Scripts that build animated scenes

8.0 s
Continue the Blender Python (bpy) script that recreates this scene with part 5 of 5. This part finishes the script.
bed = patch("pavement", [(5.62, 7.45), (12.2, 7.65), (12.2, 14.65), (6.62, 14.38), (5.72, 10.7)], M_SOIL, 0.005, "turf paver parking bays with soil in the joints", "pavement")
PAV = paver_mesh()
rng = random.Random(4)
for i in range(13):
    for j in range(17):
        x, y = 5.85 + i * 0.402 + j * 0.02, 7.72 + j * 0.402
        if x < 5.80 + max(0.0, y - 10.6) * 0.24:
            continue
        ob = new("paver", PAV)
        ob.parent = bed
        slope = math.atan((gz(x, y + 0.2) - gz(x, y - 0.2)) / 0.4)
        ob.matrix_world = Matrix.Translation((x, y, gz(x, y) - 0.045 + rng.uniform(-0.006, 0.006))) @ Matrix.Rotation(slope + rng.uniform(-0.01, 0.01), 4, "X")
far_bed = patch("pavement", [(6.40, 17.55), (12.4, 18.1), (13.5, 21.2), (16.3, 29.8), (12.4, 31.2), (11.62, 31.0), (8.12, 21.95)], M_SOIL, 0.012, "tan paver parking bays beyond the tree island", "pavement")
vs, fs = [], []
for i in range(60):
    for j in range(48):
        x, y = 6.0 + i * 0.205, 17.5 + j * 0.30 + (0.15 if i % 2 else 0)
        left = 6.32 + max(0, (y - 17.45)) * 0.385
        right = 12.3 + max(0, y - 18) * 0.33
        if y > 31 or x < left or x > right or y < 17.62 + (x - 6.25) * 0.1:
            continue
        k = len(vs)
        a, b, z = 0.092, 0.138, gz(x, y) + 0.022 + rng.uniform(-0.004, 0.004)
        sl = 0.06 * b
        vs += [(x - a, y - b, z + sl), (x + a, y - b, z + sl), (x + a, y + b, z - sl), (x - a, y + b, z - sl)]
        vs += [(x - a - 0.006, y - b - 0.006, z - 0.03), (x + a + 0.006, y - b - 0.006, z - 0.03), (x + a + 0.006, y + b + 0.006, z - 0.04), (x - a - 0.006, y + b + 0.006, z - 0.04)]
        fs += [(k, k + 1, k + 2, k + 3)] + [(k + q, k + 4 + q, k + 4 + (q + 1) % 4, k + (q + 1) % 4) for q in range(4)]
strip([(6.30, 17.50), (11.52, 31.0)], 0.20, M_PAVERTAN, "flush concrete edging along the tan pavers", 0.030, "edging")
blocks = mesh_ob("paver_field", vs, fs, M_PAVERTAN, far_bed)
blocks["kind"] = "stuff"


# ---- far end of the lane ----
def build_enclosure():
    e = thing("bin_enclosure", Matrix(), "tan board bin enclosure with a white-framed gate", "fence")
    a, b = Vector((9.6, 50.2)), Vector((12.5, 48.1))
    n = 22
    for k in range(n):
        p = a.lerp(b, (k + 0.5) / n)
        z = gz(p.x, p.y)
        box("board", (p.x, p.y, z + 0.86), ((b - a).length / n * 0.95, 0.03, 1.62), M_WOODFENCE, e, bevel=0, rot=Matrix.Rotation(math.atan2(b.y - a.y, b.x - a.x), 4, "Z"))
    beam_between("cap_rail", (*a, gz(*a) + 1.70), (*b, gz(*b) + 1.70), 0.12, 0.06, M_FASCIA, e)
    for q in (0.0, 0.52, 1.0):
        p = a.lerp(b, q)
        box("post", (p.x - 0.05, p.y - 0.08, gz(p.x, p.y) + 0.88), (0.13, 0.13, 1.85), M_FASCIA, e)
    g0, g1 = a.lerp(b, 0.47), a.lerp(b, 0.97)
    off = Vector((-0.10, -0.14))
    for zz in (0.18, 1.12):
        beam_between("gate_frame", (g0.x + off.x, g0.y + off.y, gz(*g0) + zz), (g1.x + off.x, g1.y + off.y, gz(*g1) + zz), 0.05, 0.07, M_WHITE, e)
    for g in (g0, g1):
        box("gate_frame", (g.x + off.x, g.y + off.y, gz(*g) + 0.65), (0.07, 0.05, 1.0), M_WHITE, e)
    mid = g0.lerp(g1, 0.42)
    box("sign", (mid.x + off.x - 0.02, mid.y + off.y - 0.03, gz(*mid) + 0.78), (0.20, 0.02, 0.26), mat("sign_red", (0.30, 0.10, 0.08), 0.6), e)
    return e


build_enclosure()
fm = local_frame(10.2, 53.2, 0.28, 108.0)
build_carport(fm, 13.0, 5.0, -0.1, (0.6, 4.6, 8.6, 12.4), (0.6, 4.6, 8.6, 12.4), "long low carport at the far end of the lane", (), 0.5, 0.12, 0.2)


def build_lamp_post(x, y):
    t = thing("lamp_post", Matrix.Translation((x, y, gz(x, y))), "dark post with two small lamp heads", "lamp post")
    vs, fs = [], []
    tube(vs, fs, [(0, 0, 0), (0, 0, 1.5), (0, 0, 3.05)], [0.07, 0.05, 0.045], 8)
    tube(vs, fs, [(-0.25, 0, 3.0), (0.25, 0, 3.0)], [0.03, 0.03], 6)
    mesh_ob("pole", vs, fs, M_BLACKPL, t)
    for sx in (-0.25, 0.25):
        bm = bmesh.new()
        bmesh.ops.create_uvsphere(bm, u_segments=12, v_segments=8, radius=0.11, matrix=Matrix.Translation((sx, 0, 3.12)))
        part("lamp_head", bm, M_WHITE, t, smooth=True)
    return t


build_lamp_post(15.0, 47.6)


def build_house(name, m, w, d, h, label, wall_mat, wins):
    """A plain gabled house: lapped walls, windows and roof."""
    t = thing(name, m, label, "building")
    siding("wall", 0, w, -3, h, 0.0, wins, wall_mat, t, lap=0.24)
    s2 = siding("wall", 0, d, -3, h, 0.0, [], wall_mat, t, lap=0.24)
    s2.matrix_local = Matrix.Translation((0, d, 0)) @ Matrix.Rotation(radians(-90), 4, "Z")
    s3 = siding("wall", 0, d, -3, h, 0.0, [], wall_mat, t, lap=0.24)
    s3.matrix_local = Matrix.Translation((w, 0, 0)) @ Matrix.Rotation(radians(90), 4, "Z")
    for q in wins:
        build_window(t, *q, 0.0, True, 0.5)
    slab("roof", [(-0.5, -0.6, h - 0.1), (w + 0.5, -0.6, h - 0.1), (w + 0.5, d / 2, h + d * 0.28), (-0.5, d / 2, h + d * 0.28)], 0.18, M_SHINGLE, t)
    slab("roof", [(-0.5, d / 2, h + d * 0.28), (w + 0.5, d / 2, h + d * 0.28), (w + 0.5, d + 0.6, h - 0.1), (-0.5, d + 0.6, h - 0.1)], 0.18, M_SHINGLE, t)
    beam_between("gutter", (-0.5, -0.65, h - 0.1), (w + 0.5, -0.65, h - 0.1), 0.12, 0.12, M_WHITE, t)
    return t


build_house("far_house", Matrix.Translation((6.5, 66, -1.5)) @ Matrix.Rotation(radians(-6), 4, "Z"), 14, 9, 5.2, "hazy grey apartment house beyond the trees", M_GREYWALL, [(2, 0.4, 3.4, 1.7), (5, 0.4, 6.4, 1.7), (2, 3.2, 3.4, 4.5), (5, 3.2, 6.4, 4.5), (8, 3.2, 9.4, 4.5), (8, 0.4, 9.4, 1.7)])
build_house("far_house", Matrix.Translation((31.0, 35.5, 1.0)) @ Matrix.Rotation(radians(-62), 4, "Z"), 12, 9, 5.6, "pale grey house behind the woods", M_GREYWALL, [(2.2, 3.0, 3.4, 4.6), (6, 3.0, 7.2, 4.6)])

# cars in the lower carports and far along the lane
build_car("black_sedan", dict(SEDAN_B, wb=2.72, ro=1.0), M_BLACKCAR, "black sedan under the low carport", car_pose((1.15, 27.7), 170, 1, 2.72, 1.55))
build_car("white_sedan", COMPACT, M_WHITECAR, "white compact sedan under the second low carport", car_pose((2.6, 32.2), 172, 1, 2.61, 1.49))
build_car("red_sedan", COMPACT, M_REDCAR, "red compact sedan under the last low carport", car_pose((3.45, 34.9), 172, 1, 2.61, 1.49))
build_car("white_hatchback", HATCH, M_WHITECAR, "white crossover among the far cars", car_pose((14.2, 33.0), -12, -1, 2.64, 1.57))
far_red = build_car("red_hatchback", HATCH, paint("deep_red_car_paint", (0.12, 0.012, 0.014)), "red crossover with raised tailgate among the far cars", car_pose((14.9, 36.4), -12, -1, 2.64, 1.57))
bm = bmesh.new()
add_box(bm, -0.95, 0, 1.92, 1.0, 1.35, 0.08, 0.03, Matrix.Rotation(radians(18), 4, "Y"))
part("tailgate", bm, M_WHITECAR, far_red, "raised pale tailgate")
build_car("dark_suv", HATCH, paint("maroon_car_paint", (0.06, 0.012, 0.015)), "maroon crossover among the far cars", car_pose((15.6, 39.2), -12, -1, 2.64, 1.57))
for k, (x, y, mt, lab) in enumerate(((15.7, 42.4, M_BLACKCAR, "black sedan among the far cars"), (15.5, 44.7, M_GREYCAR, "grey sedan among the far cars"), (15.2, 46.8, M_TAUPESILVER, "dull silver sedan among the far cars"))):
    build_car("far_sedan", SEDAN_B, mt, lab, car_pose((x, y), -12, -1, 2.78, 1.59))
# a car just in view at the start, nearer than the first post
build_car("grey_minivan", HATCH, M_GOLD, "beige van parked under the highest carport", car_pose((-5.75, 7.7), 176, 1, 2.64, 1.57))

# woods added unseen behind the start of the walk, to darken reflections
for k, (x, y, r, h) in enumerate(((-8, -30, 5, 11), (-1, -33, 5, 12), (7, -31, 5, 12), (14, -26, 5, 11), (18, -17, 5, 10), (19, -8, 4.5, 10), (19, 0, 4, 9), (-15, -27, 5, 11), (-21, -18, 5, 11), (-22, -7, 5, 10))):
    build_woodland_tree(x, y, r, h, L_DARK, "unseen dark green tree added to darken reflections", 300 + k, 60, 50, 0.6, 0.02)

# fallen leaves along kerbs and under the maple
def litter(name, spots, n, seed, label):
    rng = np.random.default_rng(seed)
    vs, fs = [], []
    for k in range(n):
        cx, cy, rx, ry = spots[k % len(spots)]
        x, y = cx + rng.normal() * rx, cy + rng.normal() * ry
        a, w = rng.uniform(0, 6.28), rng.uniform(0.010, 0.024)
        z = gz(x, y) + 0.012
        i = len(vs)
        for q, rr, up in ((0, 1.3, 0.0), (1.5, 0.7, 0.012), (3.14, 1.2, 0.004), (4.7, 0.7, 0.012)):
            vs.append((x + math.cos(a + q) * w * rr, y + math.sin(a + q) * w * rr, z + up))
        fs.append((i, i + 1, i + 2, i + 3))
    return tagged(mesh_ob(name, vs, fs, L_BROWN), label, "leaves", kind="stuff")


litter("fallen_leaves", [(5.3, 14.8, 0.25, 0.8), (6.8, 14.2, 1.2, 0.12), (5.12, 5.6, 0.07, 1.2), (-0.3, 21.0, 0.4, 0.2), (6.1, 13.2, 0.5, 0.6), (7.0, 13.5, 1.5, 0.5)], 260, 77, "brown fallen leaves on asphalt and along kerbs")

...

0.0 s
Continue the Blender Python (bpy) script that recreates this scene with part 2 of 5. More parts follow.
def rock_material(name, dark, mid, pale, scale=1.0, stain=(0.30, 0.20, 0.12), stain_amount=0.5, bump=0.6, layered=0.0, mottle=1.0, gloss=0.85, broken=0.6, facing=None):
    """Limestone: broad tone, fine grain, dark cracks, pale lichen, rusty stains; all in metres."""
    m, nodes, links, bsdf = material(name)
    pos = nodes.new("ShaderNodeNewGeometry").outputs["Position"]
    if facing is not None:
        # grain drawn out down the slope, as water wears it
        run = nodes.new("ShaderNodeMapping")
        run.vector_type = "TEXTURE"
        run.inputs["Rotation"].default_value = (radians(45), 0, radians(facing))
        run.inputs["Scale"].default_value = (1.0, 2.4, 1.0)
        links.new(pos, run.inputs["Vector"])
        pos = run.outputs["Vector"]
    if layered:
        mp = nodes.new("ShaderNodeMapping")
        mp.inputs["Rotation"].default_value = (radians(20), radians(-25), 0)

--

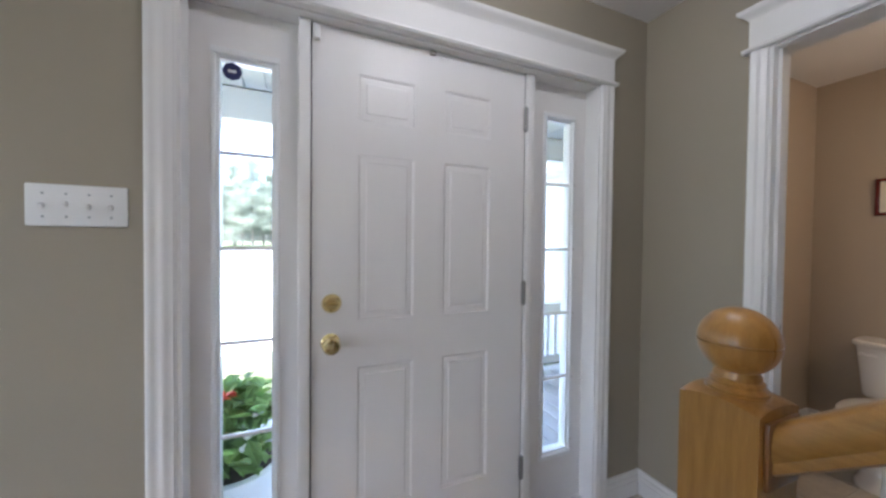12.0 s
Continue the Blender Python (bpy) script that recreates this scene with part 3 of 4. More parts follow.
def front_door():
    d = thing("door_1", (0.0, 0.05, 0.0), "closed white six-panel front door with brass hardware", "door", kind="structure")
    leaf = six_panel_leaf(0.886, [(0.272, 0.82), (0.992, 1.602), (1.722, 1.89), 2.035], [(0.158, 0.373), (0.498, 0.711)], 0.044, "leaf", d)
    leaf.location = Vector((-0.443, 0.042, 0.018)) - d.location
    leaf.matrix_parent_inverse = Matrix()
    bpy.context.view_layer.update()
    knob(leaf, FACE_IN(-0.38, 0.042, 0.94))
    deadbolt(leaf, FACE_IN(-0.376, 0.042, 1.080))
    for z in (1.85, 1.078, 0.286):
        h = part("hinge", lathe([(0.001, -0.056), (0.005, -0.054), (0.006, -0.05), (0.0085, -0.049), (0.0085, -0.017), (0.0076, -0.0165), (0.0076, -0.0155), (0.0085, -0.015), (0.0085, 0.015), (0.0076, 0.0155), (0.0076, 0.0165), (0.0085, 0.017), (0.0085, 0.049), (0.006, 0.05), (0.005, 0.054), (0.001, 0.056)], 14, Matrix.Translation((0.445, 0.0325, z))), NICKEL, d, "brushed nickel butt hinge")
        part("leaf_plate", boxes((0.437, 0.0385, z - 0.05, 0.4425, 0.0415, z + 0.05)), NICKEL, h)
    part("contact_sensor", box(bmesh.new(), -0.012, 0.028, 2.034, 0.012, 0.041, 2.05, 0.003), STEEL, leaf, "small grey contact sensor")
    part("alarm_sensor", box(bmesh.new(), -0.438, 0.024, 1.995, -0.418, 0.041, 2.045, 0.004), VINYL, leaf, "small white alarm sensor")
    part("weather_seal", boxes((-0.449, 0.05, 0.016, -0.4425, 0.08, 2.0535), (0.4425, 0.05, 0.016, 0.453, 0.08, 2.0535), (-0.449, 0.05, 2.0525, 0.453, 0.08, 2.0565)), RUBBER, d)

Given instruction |
Return exactly, and only, the lines from the one containing "5. More parts follow." down to the one containing "(radians(20), radians(-25), 0)", with both of those lines included.

Correct output |
Continue the Blender Python (bpy) script that recreates this scene with part 2 of 5. More parts follow.
def rock_material(name, dark, mid, pale, scale=1.0, stain=(0.30, 0.20, 0.12), stain_amount=0.5, bump=0.6, layered=0.0, mottle=1.0, gloss=0.85, broken=0.6, facing=None):
    """Limestone: broad tone, fine grain, dark cracks, pale lichen, rusty stains; all in metres."""
    m, nodes, links, bsdf = material(name)
    pos = nodes.new("ShaderNodeNewGeometry").outputs["Position"]
    if facing is not None:
        # grain drawn out down the slope, as water wears it
        run = nodes.new("ShaderNodeMapping")
        run.vector_type = "TEXTURE"
        run.inputs["Rotation"].default_value = (radians(45), 0, radians(facing))
        run.inputs["Scale"].default_value = (1.0, 2.4, 1.0)
        links.new(pos, run.inputs["Vector"])
        pos = run.outputs["Vector"]
    if layered:
        mp = nodes.new("ShaderNodeMapping")
        mp.inputs["Rotation"].default_value = (radians(20), radians(-25), 0)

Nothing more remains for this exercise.